Property taxes are one of the least understood obligations that home owners have – people recognize they have to be paid, but most people don’t realize the special rights that property taxes have been granted under Canadian law.
Let’s start with the fundamentals – property taxes represent a charge on the property being taxed. That means if the taxes aren’t paid they act like a lien or mortgage on the property. Property taxes are effectively a secured debt.
In addition, municipalities have the right to apply payments towards property tax arrears against the most recent taxes first. This may not sound like a big deal, but it can become one if you fall two or three years into arrears. Once a property tax account falls three years into arrears the municipal government has the right to seize and sell the property for property tax arrears. The practical application of the first rule (allowing the municipality to apply payments to the newest taxes first) means that you can never fall three or more property tax years in arrears – if you do the municipality might sell your property.
Now let’s consider what all of this means if a person is considering bankruptcy or a consumer proposal. Since property taxes are a form of secured debt (secured against the property being taxed) they are excluded from bankruptcy or a consumer proposal unless the property to which they are attached is surrendered. When you surrender the property the property tax account will be paid in priority to other liens and charges on the property so the debt will be cleared. If you are keeping the property then the property tax arrears must be repaid or the municipality may exercise their right to seize and sell the property.
If you are considering bankruptcy or a consumer proposal and you have property tax arrears we strongly suggest you discuss all of your options regarding the property and develop a plan to deal with the arrears as part of your overall plan to sort out your financial problems. For advice on property tax arrears and debt problems, talk to a local Bankruptcy Canada trustee today.

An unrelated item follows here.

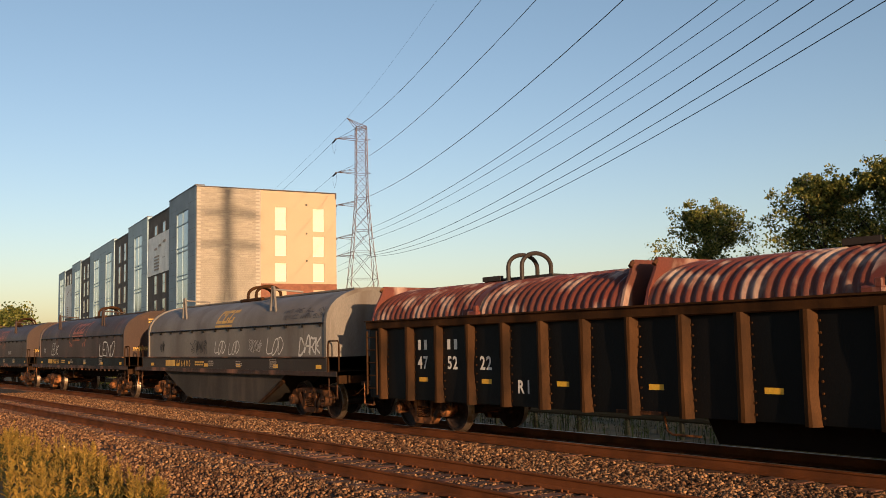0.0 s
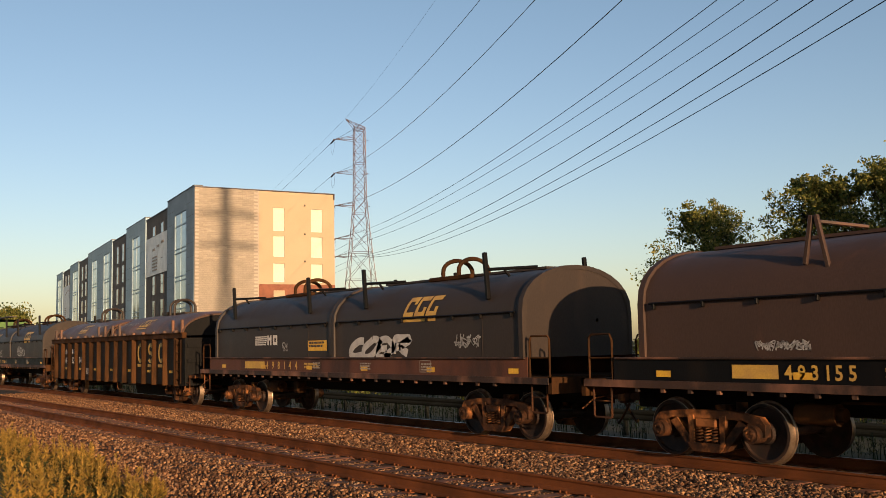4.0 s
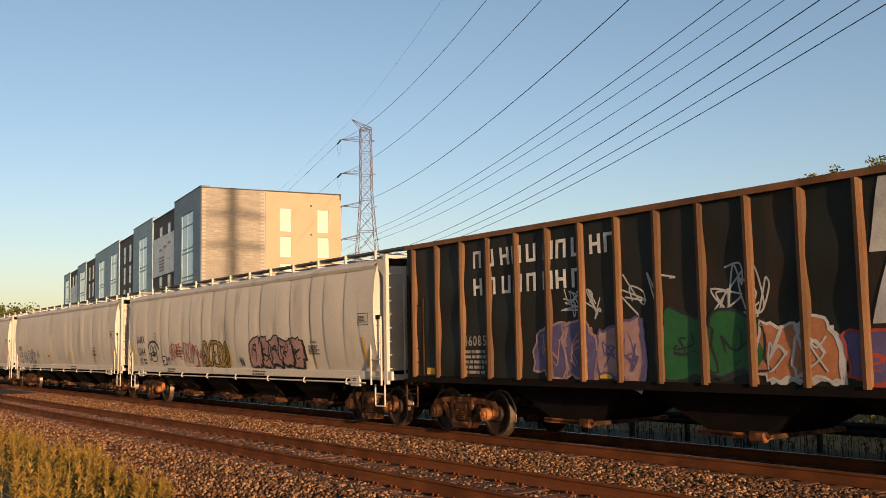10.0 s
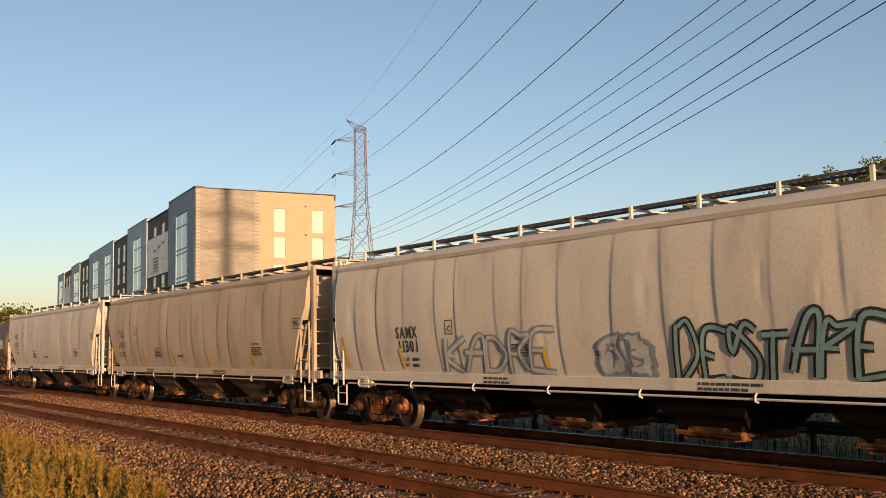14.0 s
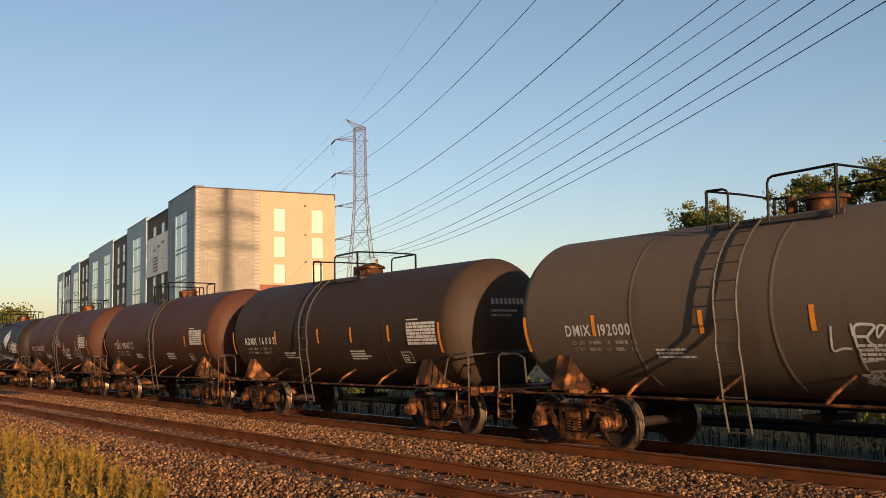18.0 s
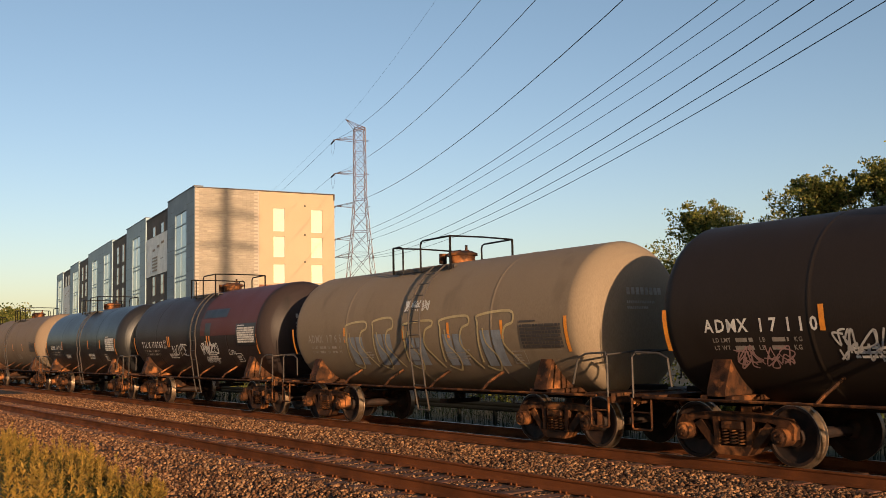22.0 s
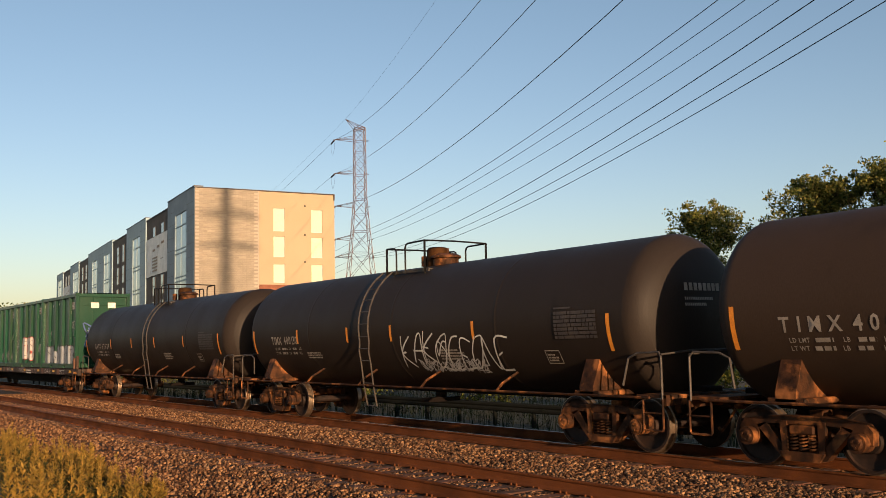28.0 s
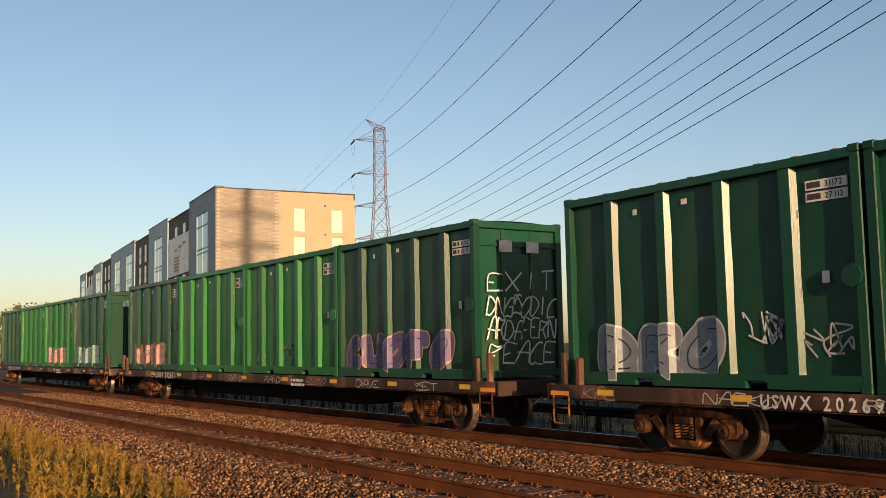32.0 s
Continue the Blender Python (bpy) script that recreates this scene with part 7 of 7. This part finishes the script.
for k, (fr_, bk_, num) in enumerate(((-437.2, -464.5, "20269"), (-464.6, -492.0, "20265"), (-492.1, -519.5, "20258"))):
    flat, mid, half = flat_car(fr_, bk_, 30 + k, num)
    for j in range(4):
        place = (-442.0, -469.3, -496.8)[k] - j * 6.12
        tg = []
        if (k, j) == (0, 0):
            tg = [(-2.6, 0.28, 5.0, 0.72, "fat", "slate", "black", "EMEJCHME"), (2.0, 1.85, 0.75, 0.28, "mark", W, "", "TES"), (2.1, 1.45, 0.7, 0.28, "mark", W, "", "TJS"), (-2.6, 1.35, 1.1, 0.4, "mark", "silver", "", "PEAKS"), (-2.4, 1.2, 0.6, 0.25, "tag", "silver", "", 0.025), (-0.85, 0.75, 1.5, 1.3, "end", "blue", "", 0.06), (-0.75, 0.85, 1.4, 1.1, "end", "slate", "", 0.04)]
        elif (k, j) == (0, 1):
            tg = [(-1.5, 0.5, 2.5, 0.95, "fat", "silver", "red", "REPS"), (-2.85, 0.7, 0.8, 0.9, "tag", W, "", 0.03), (1.65, 0.75, 0.9, 0.4, "mark", W, "", "SIKE")]
        elif (k, j) == (0, 2):
            tg = [(x, 0.35, 0.75, 0.5, "tag", "silver", "", 0.025) for x in (-2.85, -1.75, -0.5, 0.7, 1.75)]
        elif (k, j) == (0, 3):
            tg = [(-2.3, 0.2, 2.9, 0.8, "fat", "slate", "silver", "BRO"), (0.9, 0.7, 0.7, 0.5, "tag", W, "", 0.03), (1.9, 0.5, 0.8, 0.5, "tag", "silver", "", 0.03)]
        elif (k, j) == (1, 0):
            tg = [(-2.8, 0.25, 4.9, 0.75, "fat", "violet", "pink", "CUOFO")] + [(-0.95, 0.35 + 0.52 * i, 1.9, 0.4, "endword", W, "", w_) for i, w_ in enumerate(("PEACE", "ARDAFERN", "DNGSODIC", "EXIT"))]
        elif (k, j) == (1, 1):
            tg = [(-2.4, 0.3, 0.7, 0.4, "tag", "silver", "", 0.03), (-0.4, 0.3, 0.5, 0.7, "tag", "teal", "", 0.04)]
        elif (k, j) == (1, 3):
            tg = [(-2.3, 0.2, 3.9, 0.75, "fat", "pink", "orange", "NOSE")]
        elif k == 2 and j < 2:
            tg = [(-2.6, 0.2, 4.0, 0.7, "fat", "pink" if j else "teal", "silver", "SAFE")]
        container(place, 50 + 4 * k + j, ("31152", "31335", "32604", "31172", "31126", "31118", "31120", "31140", "31160", "31161", "31166", "31170")[4 * k + j], tg, k > 0 and j in (1, 2))


# ---- motion ----
def motions():
    """The train passes at a steady speed; wheels turn with it while they are near."""
    for ob, s in CARS:
        walk(ob, [(t, pose(s + SPEED * t + d, FAR, ob.location.z)) for t, d in SLACK])
    step = radians(80) * 0.457 / SPEED
    for ob, dx, s in SPIN:
        t0, t1 = max(0.0, (-48 - s) / SPEED), min(32.0, (2 - s) / SPEED)
        if t1 <= t0:
            continue
        n = int((t1 - t0) / step) + 1
        rows = [] if t0 < 0.05 else [(0.0, pose(dx, 0, 0.457))]
        last = -1
        for k in range(n + 1):
            t = min(t0 + k * step, 32.0)
            if frame(t) == last:
                continue
            last = frame(t)
            rows.append((t, Matrix.Translation((dx, 0, 0.457)) @ Matrix.Rotation((t - t0) * SPEED / 0.457, 4, "Y")))
        if rows[-1][0] < 31.9:
            rows.append((32.0, rows[-1][1]))
        walk(ob, rows)


motions()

My sister is 75 and very ill and very poor. She is 3+ years in arrears on her property tax. The City of Winnipeg has sent her a letter stating they plan to take her house. Can they just throw her out in the street? BTW she also has a reverse mortgage on the house.

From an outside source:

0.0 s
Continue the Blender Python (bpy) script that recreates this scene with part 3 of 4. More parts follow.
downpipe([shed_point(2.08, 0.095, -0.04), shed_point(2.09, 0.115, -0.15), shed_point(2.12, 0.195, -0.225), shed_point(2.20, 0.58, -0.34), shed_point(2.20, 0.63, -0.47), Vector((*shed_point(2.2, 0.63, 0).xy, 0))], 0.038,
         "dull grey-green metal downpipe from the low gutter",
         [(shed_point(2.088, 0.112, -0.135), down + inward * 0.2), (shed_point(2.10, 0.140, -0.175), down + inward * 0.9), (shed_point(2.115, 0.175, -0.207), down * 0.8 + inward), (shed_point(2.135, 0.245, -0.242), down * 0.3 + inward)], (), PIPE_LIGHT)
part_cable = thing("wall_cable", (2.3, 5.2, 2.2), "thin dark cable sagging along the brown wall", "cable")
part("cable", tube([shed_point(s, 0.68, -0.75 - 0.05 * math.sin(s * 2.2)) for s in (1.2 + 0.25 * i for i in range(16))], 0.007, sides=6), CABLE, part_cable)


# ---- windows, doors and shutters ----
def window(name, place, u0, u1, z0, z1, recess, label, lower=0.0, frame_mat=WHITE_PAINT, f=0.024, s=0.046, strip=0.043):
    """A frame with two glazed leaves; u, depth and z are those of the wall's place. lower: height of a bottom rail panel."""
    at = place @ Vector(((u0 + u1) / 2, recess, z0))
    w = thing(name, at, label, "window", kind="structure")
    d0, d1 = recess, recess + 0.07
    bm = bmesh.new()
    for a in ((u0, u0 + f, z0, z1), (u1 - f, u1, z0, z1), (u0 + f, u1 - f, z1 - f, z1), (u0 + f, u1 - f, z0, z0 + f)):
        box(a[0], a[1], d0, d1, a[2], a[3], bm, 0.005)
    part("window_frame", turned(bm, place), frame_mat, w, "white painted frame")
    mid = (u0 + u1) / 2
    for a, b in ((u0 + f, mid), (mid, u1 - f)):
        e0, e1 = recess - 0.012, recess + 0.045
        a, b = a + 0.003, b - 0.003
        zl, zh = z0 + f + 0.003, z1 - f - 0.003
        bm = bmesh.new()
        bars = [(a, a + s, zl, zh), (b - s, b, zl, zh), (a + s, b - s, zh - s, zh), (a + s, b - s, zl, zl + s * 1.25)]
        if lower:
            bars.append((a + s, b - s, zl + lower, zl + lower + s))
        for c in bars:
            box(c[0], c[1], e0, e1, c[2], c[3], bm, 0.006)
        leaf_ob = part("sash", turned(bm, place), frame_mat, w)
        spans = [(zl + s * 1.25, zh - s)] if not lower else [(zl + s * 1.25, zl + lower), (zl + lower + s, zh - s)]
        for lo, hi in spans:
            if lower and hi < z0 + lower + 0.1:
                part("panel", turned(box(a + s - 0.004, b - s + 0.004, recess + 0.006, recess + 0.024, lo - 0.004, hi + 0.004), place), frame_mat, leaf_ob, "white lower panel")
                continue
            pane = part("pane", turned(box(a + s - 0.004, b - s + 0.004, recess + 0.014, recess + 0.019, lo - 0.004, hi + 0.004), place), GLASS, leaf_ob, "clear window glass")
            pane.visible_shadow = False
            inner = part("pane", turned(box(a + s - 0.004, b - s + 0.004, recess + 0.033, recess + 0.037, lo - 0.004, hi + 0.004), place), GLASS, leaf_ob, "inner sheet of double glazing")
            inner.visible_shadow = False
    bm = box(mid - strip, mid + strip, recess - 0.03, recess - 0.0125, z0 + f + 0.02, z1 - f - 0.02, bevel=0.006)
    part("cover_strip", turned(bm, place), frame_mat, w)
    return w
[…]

Unfortunately, when a person falls three years behind in their property taxes, the municipality has the right to seize and sell the property to recover the taxes. They don’t want to do it, but they also don’t want taxes to remain outstanding. The tax arrears take priority over the reverse mortgage by the way. It may be time to take a hard look at your sister’s situation to see if it make sense to sell the house and move her to assisted living due to her illness. At the very least someone needs to speak to the city and let them know something about your sister’s situation.
I went bankrupt and I understand I owe the taxes on a property I own but it also includes tear down fee water bill. Am I also responsible for the water tear down and interest associated with these charges outside my pure tax and water bill
You are. The municipality has the right to add them to the tax bill and once they do it becomes a debt you have to deal with outside of your bankruptcy.
I property is listed for property tax sale at my local municipality, however two years ago it appears the owner declared bankruptcy and a bank took over the deed. If I was to purchase the property at the tax sale, does the bankruptcy title become cleared and the prior debts don’t become my obligation?
You need to speak to a lawyer about this (we’re trustees). In order to get the property clear of any prior liens the registrants will need to sign-off on the sale. They likely will as it is the only way they’ll recover (some of) their money, but the lawyer handling your purchase will need to confirm all of that.